Титанический аспект такого рода знания становится очевидным в тот момент, когда мы понимаем, что, поскольку все должно переживаться как явление Единой Святой Силы, не может быть такого фундаментального различия между добром и злом, святостью и пороком, Богом и дьяволом, как владыки и блюстители мандалы хотел бы заставить нас поверить. На самом деле (и это со временем стало одним из принципов так называемого «пути левой руки») иметь такое убеждение – значит оставаться запертым в раздробленном состоянии, характерном для тех, кто попал в великую ловушку Разума, Добродетели и Закона. Тантрические дисциплины просветления, в рамках которых Пять запретных вещей становятся Пятью благими вещами, ступенями лестницы просветления, а также изображениями эротических оргий, которыми изобилуют многие храмы индийского Средневековья, дают нам понять, что, когда все божественно, все утверждается. И делается с таким акцентом, который не менее ужасен для социально обоснованного, легкопотрясаемого анимистического сознания, чем безжалостное отрицание мира теми, кто ранее отвергал тело.

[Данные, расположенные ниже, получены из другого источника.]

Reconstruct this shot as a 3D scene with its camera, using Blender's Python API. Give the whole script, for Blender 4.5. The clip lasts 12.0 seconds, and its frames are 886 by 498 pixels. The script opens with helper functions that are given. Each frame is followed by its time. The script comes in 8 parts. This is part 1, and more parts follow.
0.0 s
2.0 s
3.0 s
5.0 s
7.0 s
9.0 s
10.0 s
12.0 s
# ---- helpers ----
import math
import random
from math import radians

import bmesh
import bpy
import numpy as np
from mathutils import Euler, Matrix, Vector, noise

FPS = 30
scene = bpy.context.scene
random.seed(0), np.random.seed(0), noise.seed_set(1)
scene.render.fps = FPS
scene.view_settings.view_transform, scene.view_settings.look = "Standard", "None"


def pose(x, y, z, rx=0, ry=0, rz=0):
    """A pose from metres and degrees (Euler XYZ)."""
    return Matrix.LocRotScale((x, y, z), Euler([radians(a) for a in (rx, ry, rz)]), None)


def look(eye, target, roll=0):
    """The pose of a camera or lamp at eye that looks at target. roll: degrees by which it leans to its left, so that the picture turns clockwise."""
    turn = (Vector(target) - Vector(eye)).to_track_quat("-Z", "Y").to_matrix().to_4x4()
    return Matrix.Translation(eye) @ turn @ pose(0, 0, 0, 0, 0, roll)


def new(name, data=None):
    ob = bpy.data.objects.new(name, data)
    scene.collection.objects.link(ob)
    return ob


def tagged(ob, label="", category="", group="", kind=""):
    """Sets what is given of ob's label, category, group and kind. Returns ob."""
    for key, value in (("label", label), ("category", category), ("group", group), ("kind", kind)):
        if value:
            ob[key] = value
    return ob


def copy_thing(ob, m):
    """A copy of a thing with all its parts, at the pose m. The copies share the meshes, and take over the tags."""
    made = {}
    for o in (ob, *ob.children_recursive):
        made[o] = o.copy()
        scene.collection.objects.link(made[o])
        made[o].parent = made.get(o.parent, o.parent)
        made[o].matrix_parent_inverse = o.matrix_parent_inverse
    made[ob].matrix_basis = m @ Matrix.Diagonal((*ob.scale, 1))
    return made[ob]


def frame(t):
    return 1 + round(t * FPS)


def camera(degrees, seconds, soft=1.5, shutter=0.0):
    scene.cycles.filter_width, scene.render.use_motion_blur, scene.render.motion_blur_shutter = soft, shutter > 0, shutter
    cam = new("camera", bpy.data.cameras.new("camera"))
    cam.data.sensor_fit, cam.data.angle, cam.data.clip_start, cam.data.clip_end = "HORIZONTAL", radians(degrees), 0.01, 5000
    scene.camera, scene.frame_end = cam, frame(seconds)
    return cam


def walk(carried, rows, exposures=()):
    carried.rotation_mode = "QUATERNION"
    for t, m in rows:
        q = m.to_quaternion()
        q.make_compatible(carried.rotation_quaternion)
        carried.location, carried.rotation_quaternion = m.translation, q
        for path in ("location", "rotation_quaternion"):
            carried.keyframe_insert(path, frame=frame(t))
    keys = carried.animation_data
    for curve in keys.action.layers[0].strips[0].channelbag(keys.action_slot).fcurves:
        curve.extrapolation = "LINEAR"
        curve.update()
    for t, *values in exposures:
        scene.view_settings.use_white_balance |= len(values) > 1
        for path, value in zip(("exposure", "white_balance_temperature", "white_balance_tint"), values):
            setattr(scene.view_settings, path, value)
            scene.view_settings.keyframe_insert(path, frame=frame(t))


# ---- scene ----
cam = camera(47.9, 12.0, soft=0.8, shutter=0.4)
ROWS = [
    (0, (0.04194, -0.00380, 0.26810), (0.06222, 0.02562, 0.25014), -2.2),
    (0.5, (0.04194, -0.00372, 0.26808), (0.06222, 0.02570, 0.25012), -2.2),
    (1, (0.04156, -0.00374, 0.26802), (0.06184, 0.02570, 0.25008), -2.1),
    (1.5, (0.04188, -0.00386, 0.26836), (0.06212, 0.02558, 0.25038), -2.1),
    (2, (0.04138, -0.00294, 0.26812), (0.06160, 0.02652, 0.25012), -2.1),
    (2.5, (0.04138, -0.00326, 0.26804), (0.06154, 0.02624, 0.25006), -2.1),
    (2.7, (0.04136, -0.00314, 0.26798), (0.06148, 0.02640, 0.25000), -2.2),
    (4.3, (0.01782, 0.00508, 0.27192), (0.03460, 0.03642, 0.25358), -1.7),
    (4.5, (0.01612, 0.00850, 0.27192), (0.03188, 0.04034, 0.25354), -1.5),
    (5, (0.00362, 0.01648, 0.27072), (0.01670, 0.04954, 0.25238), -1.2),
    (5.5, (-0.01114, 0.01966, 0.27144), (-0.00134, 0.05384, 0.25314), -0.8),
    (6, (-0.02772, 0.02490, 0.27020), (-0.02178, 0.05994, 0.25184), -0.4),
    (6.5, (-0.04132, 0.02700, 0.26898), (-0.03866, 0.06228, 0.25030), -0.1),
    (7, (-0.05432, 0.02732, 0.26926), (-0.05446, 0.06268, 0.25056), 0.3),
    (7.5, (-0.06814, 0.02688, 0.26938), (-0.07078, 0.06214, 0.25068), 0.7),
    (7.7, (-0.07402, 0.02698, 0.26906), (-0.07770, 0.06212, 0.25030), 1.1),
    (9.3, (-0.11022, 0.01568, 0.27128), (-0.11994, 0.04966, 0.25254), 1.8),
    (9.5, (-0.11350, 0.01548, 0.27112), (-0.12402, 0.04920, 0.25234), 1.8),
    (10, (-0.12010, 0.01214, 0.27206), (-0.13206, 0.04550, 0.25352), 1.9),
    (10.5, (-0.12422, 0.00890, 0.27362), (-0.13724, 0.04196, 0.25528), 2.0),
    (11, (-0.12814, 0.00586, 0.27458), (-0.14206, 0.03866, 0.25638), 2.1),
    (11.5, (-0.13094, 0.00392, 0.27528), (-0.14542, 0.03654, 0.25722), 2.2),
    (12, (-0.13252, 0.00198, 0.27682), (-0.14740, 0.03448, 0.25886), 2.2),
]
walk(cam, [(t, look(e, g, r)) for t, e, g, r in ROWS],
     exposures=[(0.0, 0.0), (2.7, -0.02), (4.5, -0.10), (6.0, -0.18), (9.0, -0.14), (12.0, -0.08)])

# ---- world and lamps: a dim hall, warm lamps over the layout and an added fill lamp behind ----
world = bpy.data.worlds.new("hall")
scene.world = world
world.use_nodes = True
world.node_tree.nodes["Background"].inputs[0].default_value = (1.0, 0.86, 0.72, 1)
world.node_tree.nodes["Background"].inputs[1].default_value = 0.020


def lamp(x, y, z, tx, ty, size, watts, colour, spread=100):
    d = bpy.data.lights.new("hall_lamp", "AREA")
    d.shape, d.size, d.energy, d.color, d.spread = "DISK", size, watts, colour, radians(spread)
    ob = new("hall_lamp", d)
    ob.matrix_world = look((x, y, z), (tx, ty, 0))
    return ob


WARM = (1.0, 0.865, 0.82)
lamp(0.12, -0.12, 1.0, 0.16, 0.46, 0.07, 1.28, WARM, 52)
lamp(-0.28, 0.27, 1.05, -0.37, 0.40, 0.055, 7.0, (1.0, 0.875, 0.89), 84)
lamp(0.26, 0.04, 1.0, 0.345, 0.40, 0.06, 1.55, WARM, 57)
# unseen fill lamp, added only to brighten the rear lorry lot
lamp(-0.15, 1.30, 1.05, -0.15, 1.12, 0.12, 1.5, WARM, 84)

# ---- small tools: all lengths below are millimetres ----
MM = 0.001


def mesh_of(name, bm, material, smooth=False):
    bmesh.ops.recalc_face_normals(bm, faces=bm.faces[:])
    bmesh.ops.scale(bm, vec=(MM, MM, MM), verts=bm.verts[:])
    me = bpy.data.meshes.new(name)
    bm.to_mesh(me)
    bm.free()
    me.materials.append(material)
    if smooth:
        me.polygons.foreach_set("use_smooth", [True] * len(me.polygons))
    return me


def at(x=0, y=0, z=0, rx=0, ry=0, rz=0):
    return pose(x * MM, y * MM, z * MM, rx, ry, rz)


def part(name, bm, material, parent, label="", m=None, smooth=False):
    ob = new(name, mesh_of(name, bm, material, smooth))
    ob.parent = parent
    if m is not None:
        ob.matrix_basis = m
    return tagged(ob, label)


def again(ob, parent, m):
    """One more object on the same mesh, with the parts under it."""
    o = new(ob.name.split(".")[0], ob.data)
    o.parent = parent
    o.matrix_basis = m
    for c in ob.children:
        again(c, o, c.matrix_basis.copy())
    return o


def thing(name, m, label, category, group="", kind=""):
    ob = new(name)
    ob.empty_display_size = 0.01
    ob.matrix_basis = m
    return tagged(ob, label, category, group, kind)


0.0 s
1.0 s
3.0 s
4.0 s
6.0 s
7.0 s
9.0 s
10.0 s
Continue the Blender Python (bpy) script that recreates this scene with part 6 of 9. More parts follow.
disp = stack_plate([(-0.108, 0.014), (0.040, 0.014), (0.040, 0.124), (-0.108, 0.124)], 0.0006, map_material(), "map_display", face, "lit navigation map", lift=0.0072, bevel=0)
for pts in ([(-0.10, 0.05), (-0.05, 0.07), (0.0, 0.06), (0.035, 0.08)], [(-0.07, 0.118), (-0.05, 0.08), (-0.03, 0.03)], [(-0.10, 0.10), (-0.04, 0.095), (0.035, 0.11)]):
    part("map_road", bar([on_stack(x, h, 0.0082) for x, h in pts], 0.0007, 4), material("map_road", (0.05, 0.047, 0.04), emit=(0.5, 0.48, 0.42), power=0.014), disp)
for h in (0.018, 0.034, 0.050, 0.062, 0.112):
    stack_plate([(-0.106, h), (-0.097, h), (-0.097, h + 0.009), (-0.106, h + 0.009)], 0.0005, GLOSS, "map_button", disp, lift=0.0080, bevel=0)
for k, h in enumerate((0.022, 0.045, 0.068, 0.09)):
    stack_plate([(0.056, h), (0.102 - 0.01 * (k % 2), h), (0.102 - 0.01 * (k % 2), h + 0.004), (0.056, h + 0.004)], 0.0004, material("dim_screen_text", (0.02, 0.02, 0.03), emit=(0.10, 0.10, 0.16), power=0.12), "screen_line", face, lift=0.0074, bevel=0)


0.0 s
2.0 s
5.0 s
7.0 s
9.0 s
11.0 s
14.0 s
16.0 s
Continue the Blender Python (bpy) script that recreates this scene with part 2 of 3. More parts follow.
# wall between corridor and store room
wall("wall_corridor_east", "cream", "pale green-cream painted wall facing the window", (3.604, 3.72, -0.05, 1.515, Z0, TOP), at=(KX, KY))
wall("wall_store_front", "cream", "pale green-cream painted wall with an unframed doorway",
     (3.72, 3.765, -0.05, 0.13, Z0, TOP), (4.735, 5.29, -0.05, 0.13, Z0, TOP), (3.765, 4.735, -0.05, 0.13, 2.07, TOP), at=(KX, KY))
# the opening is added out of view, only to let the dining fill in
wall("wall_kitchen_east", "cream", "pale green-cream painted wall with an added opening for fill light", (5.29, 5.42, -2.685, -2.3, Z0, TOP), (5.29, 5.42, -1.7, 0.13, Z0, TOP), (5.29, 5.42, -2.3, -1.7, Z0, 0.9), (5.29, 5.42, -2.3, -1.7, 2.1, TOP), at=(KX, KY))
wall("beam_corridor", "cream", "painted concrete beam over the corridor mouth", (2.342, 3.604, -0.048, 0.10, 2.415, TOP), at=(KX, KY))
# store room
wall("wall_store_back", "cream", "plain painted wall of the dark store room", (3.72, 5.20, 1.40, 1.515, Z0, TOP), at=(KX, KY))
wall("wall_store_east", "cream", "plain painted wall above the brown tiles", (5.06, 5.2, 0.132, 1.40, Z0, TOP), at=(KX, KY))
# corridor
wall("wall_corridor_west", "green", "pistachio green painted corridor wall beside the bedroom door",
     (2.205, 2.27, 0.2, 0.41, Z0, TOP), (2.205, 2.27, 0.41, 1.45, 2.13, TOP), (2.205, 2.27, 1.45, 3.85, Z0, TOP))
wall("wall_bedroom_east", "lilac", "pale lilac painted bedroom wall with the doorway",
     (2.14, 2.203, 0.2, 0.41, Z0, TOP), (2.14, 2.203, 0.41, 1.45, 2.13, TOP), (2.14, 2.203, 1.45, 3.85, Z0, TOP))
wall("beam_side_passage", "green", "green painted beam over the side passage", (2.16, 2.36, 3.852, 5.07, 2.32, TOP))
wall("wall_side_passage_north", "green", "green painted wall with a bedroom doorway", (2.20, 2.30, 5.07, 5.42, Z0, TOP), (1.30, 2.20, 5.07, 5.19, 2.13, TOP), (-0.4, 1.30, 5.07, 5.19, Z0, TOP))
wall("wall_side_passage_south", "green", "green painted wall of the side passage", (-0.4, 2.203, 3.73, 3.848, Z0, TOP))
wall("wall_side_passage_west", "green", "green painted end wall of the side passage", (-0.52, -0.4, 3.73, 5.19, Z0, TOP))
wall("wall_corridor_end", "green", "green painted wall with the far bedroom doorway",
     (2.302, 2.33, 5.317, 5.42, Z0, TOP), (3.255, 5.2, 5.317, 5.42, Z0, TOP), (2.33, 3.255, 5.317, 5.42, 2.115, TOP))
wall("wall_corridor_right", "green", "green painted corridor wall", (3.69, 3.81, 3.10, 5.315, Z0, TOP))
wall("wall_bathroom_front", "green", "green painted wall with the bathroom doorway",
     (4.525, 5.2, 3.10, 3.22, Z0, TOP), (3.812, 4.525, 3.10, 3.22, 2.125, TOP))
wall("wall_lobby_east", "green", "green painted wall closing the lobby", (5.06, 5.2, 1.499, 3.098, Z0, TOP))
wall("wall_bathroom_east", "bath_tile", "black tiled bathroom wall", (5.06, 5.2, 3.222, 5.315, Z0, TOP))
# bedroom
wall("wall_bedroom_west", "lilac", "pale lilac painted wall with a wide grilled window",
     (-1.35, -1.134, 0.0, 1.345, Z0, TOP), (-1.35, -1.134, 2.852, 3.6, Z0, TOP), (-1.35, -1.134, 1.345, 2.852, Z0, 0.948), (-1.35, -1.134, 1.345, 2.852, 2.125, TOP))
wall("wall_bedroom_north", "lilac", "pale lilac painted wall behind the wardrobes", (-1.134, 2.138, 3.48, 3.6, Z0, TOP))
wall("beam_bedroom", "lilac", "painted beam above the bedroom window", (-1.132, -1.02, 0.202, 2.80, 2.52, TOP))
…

И вот снова у нас есть дисциплина отъединения; теперь, однако, она соблюдается не через отказ от знаков и символов, которые для других подразумевают вовлеченность, а просто через отказ от их отсылок. На протяжении всей своей жизни, на протяжении всего периода своего пребывания в сфере времени, человек должен продолжать постоянно освобождаться от тетивы лука. И в то время как для «лесного философа» каждое возбуждение чувств было опасностью, отвлечением ума от той точки сосредоточения, посредством которой должно было быть достигнуто неподвижное состояние, и первым упражнением всякой дисциплины должно было быть dama, «контроль», «обуздание внешних органов», теперь, напротив, тождество временного опыта и вечного претворения, сансары и нирваны, стало первым принципом как философии, так и практики. Будь то в приливах страсти или в пустыне скуки, медовая доктрина вселенского присутствия должна быть проверена на истинность, и ее истинность должна быть испытана на деле. «В океане брахмана, – читаем мы, – наполненном нектаром Абсолютного блаженства, чего следует избегать? Что принимать? Что есть такого, что не является мной, и что есть такого, что отличается по своему характеру?»88
На Западе эта разновидность титанизма, возможно, имела место в некоторых ранних гностических культах, которые, по-видимому, поражали обычных римлян настолько, что создали христианству очень дурную репутацию. «Расщепите палку, – гласит гностический афоризм, – и вот Иисус!» Но воспоминания о таких верованиях были начисто вычеркнуты из летописи Запада. Однако в эпоху Ренессанса подобные идеи пережили возрождение. Ощущение имманентного присутствия Бога во всем сущем, которое вдохновляло большую часть новой жизни, а также искусство, расцветшее в тот период, способствовало смелости в экспериментах, которые зачастую рушили границы не только астрономического и географического порядка, но и нравственного. «Греши смело!» – сказал Лютер. Fortiter pecca! И он был не единственным человеком своей эпохи, который осознал духовный смысл такого призыва.
Но мы все еще в ловушке, потому что мы к чему-то привязаны. Мы привязаны к идее просветления, освобождения, отъединения. Согласно этим учениям, полным стремления, смятения и экстаза, все равно могло бы показаться, что существует заметная разница между «тонкими провидцами с тонким интеллектом», которые «знают», и теми из нас, кто не столь мудр. Конечному значению принципа недвойственности, тождественности А и не-А, т. е. еще предстоит отдать должное в полной мере. Итак, мы подошли к четвертой и заключительной стадии развития принципа титана в рамках круга социальной мандалы.
То, что теперь следует понять, просто продвигает на один шаг вперед принцип, только что описанный как принцип третьей стадии. Ибо если бхога – это йога, если сансара – это нирвана, то иллюзия – это просветление, соединение – отъединение, а рабство – свобода. Ничего не нужно делать, не нужно прилагать никаких усилий; ибо в самом нашем рабстве мы свободны, и в самом нашем стремлении к освобождению мы еще больше привязываем себя к рабству, которое уже является свободой.